Ad oltre un anno dall’approvazione dell’indulto, quanto è cambiata la situazione nelle carceri in cui opera come Garante?

Al 30 giugno 2007 le sole carceri per adulti milanesi ospitavano, su una capienza massima di 2537 posti, 3071 persone. Permane forte la presenza di soggetti svantaggiati (in prevalenza stranieri) e molto breve la permanenza media in carcere. Criticità, anche secondo il Dipartimento dell’Amministrazione penitenziaria, non “foriere di sicurezza per la collettività, né idonee a determinare processi rieducativi”.

 

Quanto può influire in un prossimo, probabile sovraffollamento carcerario, o comunque in un aumento della popolazione detenuta, la legge ex-Cirielli, che inasprisce la pena e allo stesso tempo limita i benefici penitenziari per i recidivi?

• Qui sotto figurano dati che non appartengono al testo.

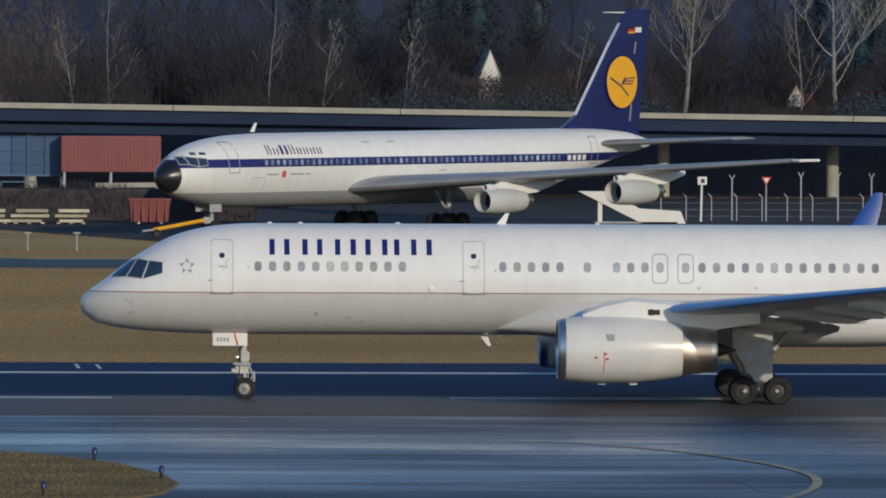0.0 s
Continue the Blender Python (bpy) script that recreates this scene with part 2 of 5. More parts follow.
def rounded(x0, x1, z0, z1, r, n=4, side_steps=5):
    out = []
    for cx, cz, a0 in ((x1 - r, z1 - r, 0), (x0 + r, z1 - r, 90), (x0 + r, z0 + r, 180), (x1 - r, z0 + r, 270)):
        arc = [(cx + r * math.cos((a0 + 90 * k / n) * D2R), cz + r * math.sin((a0 + 90 * k / n) * D2R)) for k in range(n + 1)]
        out += arc
        if a0 in (90, 270):
            za, zb = arc[-1][1], (z0 + r if a0 == 90 else z1 - r)
            out += [(arc[-1][0], za + (zb - za) * k / side_steps) for k in range(1, side_steps)]
    return out


def foil(x, y, z, chord, thick, n=12, droop=0.0):
    """A wing section in the plane y."""
    up, lo = [], []
    for k in range(n + 1):
        s = 0.5 - 0.5 * math.cos(math.pi * k / n)
        t = 5 * thick * (0.2969 * math.sqrt(s) - 0.126 * s - 0.3516 * s * s + 0.2843 * s**3 - 0.1036 * s**4)
        c = 0.06 * s * (1 - s) - droop * s * s
        up.append((x + chord * s, y, z + chord * (c + t)))
        lo.append((x + chord * s, y, z + chord * (c - t * 0.9)))
    return up + lo[-2:0:-1]


def wing_part(name, secs, side, material, parent, label=""):
    """Lofts wing sections (y, x, z, chord, thickness) out to one side."""
    return part(name, loft([foil(x, side * y, z, c, t) for y, x, z, c, t in secs]), material, parent, label, smooth=True)


def wheel(parent, x, y, z, r, w, name="wheel", side=-1, metal=None):
    """A rim with its tyre; the rim turns and carries the tyre."""
    hub = spin([(-w * 0.42, 0.02), (-w * 0.42, r * 0.16), (-w * 0.30, r * 0.2), (-w * 0.22, r * 0.42), (-w * 0.45, r * 0.56), (w * 0.45, r * 0.56), (w * 0.22, r * 0.42), (w * 0.30, r * 0.2), (w * 0.42, r * 0.16), (w * 0.42, 0.02)], (0, 0, 0), "y", 20)
    rim = part(name, hub, metal or RIM, parent, "grey metal wheel rim", smooth=True, at=Matrix.Translation((x, y, z)))
    prof = [(-w * 0.45, r * 0.55), (-w * 0.5, r * 0.72), (-w * 0.46, r * 0.9), (-w * 0.3, r * 0.99), (0, r), (w * 0.3, r * 0.99), (w * 0.46, r * 0.9), (w * 0.5, r * 0.72), (w * 0.45, r * 0.55)]
    part("tyre", spin(prof, (0, 0, 0), "y", 32), RUBBER, rim, "black rubber tyre", smooth=True)
    return rim


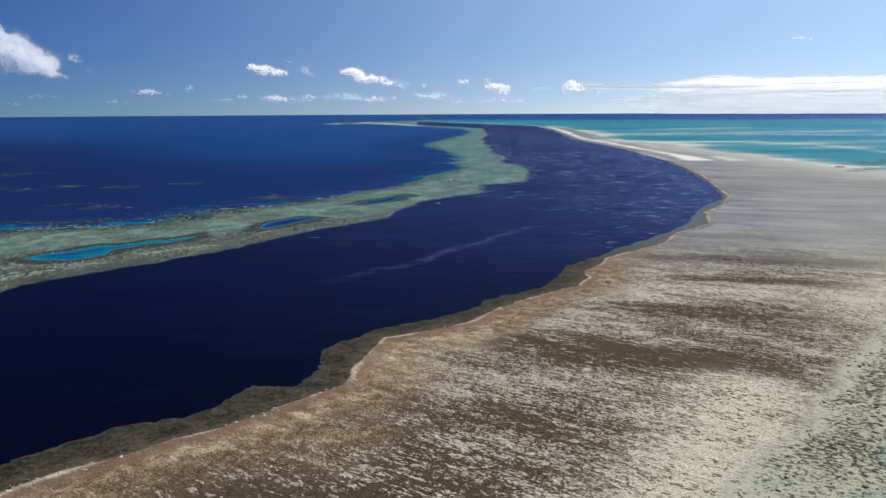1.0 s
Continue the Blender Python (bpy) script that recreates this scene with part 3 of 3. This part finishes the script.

Con la sentenza 4-14 giugno 2007, nr. 192 la Corte costituzionale ha sancito, con riferimento alla legge cosiddetta ex-Cirielli, che la circostanza aggravante della recidiva reiterata sia divenuta obbligatoria unicamente ove concernente uno dei delitti indicati dall’ articolo 407, comma 2, lettera a), del Codice di procedura penale, disposizione normativa che contiene un elenco di reati ritenuti di particolare gravità e allarme sociale. Esprimo, dunque, il forte auspicio che tale pronunciamento possa neutralizzare il rischio, a suo tempo da più parti segnalato, della costituzione della figura di un nuovo tipo d’autore, il “recidivo reiterato”, cui verrebbero riservati pene più severe, tempi di prescrizione più lunghi, accesso più difficile, se non impossibile, ai benefici penitenziari, in aperto contrasto con le finalità “rieducative” assegnate alla pena dalla Costituzione.

 

Cosa bisognerebbe fare per non tornare alla situazione carceraria di invivibilità pre indulto?

Non posso che rinviare al documento contenente le proposte dei Garanti presentate alla conferenza stampa del 1° agosto scorso. In quel documento – i cui temi sono stati oggetto di un nuovo comunicato emanato in occasione della discussione del cosiddetto “pacchetto sicurezza” – abbiamo sostenuto, formulando anche proposte concernenti il breve periodo, che per arginare il ritorno in carcere occorre eliminare la centralità della pena detentiva, introdurre le pene alternative e valorizzare le misure alternative alla detenzione. Tutto questo può essere favorito attraverso una riforma del Codice penale che faccia perno su quanto attestato dai dati e dalle ricerche promosse circa la positiva influenza sul grado di recidiva di forme di punizione diverse dalla privazione della libertà.

Infine, sono del parere che, per vigilare sulle condizioni di vivibilità delle carceri e degli altri luoghi di detenzione, sarebbe importante che venisse istituito, nel più breve tempo possibile, il Garante nazionale dei diritti dei detenuti.

 

A proposito dei vari “pacchetti sicurezza” presentati negli ultimi tempi, cosa ne pensa?

Le misure annunciate comporterebbero la ulteriore criminalizzazione della marginalità sociale e contraccolpi insostenibili per il sistema giudiziario e penitenziario, aumentando il carico dei processi e il numero delle persone incarcerate per custodia cautelare, che, in questo momento, ammonta ad oltre la metà dei detenuti. I dati attestano che il carcere si traduce di frequente in un moltiplicatore di criminalità e che punire senza incarcerare riduce in modo consistente i rischi di recidiva.